*Given material*.
# # # # #
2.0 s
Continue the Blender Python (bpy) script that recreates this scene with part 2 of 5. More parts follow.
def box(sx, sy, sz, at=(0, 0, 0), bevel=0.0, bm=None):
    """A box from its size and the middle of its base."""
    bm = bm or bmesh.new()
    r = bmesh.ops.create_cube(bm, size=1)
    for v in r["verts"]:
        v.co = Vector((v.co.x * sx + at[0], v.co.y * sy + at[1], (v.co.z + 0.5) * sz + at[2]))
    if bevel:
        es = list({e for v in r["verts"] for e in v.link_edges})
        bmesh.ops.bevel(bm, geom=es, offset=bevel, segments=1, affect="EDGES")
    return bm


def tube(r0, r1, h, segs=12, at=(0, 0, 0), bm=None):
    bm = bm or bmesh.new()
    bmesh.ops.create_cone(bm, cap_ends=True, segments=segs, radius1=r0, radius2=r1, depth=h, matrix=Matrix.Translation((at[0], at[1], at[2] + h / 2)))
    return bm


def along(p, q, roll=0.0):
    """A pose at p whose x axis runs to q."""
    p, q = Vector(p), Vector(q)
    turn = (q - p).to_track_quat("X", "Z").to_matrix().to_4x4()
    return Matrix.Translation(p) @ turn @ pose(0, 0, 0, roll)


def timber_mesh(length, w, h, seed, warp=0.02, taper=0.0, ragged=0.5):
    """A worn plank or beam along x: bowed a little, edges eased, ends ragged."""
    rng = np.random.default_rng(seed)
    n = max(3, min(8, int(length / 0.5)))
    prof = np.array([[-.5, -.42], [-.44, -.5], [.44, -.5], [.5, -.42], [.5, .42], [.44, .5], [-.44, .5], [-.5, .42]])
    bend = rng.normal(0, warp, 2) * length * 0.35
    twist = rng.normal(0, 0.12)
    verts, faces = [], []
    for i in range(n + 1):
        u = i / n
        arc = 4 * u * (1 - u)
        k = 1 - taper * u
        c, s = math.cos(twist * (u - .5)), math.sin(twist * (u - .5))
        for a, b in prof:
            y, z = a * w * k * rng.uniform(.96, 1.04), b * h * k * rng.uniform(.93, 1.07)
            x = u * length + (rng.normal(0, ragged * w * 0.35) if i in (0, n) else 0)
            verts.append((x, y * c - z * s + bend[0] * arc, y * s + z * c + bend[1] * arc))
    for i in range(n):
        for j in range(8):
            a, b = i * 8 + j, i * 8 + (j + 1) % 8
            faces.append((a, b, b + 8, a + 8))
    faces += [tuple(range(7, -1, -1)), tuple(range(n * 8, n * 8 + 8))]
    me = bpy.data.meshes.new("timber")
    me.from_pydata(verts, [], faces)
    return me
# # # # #
*Stated task*.
Return the material exactly as it stands.

*Final result*.
2.0 s
Continue the Blender Python (bpy) script that recreates this scene with part 2 of 5. More parts follow.
def box(sx, sy, sz, at=(0, 0, 0), bevel=0.0, bm=None):
    """A box from its size and the middle of its base."""
    bm = bm or bmesh.new()
    r = bmesh.ops.create_cube(bm, size=1)
    for v in r["verts"]:
        v.co = Vector((v.co.x * sx + at[0], v.co.y * sy + at[1], (v.co.z + 0.5) * sz + at[2]))
    if bevel:
        es = list({e for v in r["verts"] for e in v.link_edges})
        bmesh.ops.bevel(bm, geom=es, offset=bevel, segments=1, affect="EDGES")
    return bm


def tube(r0, r1, h, segs=12, at=(0, 0, 0), bm=None):
    bm = bm or bmesh.new()
    bmesh.ops.create_cone(bm, cap_ends=True, segments=segs, radius1=r0, radius2=r1, depth=h, matrix=Matrix.Translation((at[0], at[1], at[2] + h / 2)))
    return bm


def along(p, q, roll=0.0):
    """A pose at p whose x axis runs to q."""
    p, q = Vector(p), Vector(q)
    turn = (q - p).to_track_quat("X", "Z").to_matrix().to_4x4()
    return Matrix.Translation(p) @ turn @ pose(0, 0, 0, roll)


def timber_mesh(length, w, h, seed, warp=0.02, taper=0.0, ragged=0.5):
    """A worn plank or beam along x: bowed a little, edges eased, ends ragged."""
    rng = np.random.default_rng(seed)
    n = max(3, min(8, int(length / 0.5)))
    prof = np.array([[-.5, -.42], [-.44, -.5], [.44, -.5], [.5, -.42], [.5, .42], [.44, .5], [-.44, .5], [-.5, .42]])
    bend = rng.normal(0, warp, 2) * length * 0.35
    twist = rng.normal(0, 0.12)
    verts, faces = [], []
    for i in range(n + 1):
        u = i / n
        arc = 4 * u * (1 - u)
        k = 1 - taper * u
        c, s = math.cos(twist * (u - .5)), math.sin(twist * (u - .5))
        for a, b in prof:
            y, z = a * w * k * rng.uniform(.96, 1.04), b * h * k * rng.uniform(.93, 1.07)
            x = u * length + (rng.normal(0, ragged * w * 0.35) if i in (0, n) else 0)
            verts.append((x, y * c - z * s + bend[0] * arc, y * s + z * c + bend[1] * arc))
    for i in range(n):
        for j in range(8):
            a, b = i * 8 + j, i * 8 + (j + 1) % 8
            faces.append((a, b, b + 8, a + 8))
    faces += [tuple(range(7, -1, -1)), tuple(range(n * 8, n * 8 + 8))]
    me = bpy.data.meshes.new("timber")
    me.from_pydata(verts, [], faces)
    return me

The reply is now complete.